What this task involves »
Return only the lines from the top of the data down to the one that holds "seed, bits, label)", both included, without any pictures.

───── Dataset excerpt ─────

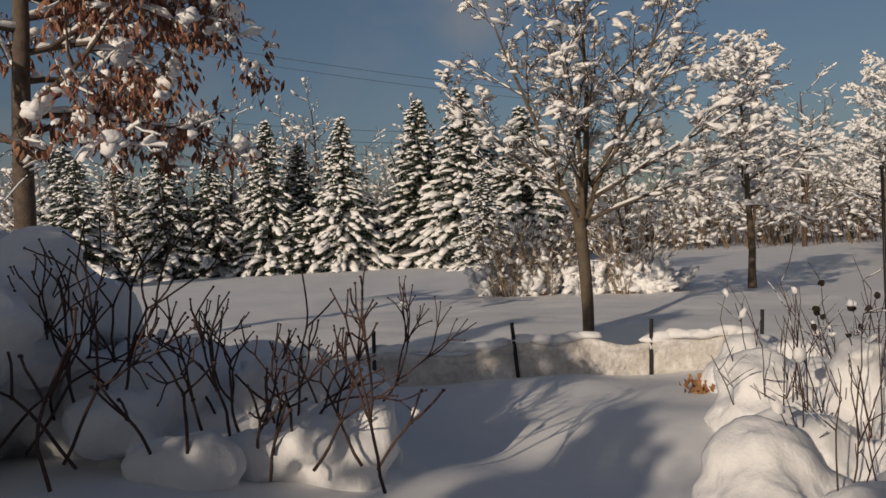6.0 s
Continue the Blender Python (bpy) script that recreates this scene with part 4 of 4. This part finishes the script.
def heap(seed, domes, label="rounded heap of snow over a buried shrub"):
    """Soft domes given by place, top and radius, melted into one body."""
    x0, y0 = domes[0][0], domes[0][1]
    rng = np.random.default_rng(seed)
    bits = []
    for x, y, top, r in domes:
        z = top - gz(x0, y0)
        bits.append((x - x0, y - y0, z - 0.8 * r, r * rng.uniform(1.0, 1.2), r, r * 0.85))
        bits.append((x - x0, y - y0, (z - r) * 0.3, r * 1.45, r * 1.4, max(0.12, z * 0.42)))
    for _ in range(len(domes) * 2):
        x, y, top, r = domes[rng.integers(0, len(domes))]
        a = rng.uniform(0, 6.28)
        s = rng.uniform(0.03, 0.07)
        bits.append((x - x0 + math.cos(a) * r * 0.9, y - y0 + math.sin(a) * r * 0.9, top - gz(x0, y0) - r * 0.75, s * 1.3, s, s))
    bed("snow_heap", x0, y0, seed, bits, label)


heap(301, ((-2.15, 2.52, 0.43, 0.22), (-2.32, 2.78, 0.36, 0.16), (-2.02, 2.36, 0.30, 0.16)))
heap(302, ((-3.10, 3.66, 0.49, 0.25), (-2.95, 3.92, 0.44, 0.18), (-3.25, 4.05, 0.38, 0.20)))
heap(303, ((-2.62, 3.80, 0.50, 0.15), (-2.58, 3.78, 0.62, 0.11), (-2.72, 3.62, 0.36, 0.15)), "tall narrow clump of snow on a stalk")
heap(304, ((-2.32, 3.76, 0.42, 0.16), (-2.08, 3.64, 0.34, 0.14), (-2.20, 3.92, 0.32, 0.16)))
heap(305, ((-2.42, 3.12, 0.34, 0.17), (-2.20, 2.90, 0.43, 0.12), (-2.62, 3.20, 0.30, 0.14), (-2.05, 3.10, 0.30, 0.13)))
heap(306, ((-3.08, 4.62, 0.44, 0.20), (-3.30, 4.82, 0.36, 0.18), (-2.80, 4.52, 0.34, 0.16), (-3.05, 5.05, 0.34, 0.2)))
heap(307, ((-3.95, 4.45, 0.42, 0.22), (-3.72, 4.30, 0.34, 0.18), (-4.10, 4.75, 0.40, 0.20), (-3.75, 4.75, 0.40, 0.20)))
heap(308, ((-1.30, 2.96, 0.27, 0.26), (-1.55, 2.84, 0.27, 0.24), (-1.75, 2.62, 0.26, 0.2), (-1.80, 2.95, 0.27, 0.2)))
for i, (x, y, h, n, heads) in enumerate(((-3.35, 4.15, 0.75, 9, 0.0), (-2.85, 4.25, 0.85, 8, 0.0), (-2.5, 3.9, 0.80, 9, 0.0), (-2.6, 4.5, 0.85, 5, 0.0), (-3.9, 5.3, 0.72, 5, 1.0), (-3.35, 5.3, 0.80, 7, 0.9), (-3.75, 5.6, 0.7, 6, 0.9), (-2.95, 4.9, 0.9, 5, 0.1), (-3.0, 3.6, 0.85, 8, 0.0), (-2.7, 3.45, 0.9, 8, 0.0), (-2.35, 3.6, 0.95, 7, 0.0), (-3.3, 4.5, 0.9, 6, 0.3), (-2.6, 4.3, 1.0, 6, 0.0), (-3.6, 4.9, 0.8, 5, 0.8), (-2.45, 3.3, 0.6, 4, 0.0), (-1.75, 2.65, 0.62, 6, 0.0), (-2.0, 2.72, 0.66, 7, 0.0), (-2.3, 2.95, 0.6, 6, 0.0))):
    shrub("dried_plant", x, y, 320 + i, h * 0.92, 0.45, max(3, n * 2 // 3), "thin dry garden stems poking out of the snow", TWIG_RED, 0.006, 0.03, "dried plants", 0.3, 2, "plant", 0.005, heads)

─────

Exercise answer »
6.0 s
Continue the Blender Python (bpy) script that recreates this scene with part 4 of 4. This part finishes the script.
def heap(seed, domes, label="rounded heap of snow over a buried shrub"):
    """Soft domes given by place, top and radius, melted into one body."""
    x0, y0 = domes[0][0], domes[0][1]
    rng = np.random.default_rng(seed)
    bits = []
    for x, y, top, r in domes:
        z = top - gz(x0, y0)
        bits.append((x - x0, y - y0, z - 0.8 * r, r * rng.uniform(1.0, 1.2), r, r * 0.85))
        bits.append((x - x0, y - y0, (z - r) * 0.3, r * 1.45, r * 1.4, max(0.12, z * 0.42)))
    for _ in range(len(domes) * 2):
        x, y, top, r = domes[rng.integers(0, len(domes))]
        a = rng.uniform(0, 6.28)
        s = rng.uniform(0.03, 0.07)
        bits.append((x - x0 + math.cos(a) * r * 0.9, y - y0 + math.sin(a) * r * 0.9, top - gz(x0, y0) - r * 0.75, s * 1.3, s, s))
    bed("snow_heap", x0, y0, seed, bits, label)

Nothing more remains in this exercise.